Partial person re-identification (re-id) is a challenging problem, where only several partial observations (images) of people are available for matching. However, few studies have provided flexible solutions to identifying a person in an image containing arbitrary part of the body. In this paper, we propose a fast and accurate matching method to address this problem. The proposed method leverages Fully Convolutional Network (FCN) to generate fix-sized spatial feature maps such that pixel-level features are consistent. To match a pair of person images of different sizes, a novel method called Deep Spatial feature Reconstruction (DSR) is further developed to avoid explicit alignment.

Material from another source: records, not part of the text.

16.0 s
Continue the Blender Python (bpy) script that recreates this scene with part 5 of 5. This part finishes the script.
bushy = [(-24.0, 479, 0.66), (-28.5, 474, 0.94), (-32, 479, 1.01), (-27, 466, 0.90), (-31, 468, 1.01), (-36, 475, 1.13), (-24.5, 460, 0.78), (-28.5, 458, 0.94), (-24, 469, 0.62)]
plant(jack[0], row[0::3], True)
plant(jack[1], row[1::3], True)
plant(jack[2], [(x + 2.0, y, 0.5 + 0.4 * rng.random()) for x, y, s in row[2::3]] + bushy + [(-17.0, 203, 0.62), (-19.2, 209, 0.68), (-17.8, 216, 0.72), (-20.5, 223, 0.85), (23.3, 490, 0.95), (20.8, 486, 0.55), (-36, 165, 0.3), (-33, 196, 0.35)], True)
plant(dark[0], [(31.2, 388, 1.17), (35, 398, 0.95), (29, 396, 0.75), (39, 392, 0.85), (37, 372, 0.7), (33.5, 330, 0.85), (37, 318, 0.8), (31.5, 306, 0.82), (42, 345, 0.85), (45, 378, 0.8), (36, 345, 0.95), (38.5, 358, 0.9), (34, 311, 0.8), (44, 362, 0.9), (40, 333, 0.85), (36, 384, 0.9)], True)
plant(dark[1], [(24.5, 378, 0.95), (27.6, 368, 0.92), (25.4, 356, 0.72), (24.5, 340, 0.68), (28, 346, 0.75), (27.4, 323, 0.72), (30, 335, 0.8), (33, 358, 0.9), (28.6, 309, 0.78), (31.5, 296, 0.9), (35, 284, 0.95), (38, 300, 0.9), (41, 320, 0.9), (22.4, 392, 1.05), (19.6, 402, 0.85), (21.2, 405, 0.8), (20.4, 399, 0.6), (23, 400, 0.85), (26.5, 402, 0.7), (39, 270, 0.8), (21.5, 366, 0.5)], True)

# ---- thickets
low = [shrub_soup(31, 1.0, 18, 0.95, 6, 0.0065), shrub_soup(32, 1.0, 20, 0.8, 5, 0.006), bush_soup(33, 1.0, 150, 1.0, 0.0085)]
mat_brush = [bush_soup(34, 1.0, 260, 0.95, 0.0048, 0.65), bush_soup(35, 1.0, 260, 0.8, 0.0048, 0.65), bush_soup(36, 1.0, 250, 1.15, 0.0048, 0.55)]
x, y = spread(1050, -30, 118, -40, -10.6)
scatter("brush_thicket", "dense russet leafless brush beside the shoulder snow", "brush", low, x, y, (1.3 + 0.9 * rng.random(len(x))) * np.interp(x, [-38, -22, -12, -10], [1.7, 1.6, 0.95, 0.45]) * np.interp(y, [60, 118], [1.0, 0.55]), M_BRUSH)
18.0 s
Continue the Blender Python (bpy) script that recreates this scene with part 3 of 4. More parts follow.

Specifically, DSR exploits the reconstructing error from popular dictionary learning models to calculate the similarity between different spatial feature maps. In that way, we expect that the proposed FCN can decrease the similarity of coupled images from different persons and increase that from the same person. Experimental results on two partial person datasets demonstrate the efficiency and effectiveness of the proposed method in comparison with several state-of-the-art partial person re-id approaches. Additionally, DSR achieves competitive results on a benchmark person dataset Market1501 with 83.58\% Rank-1 accuracy.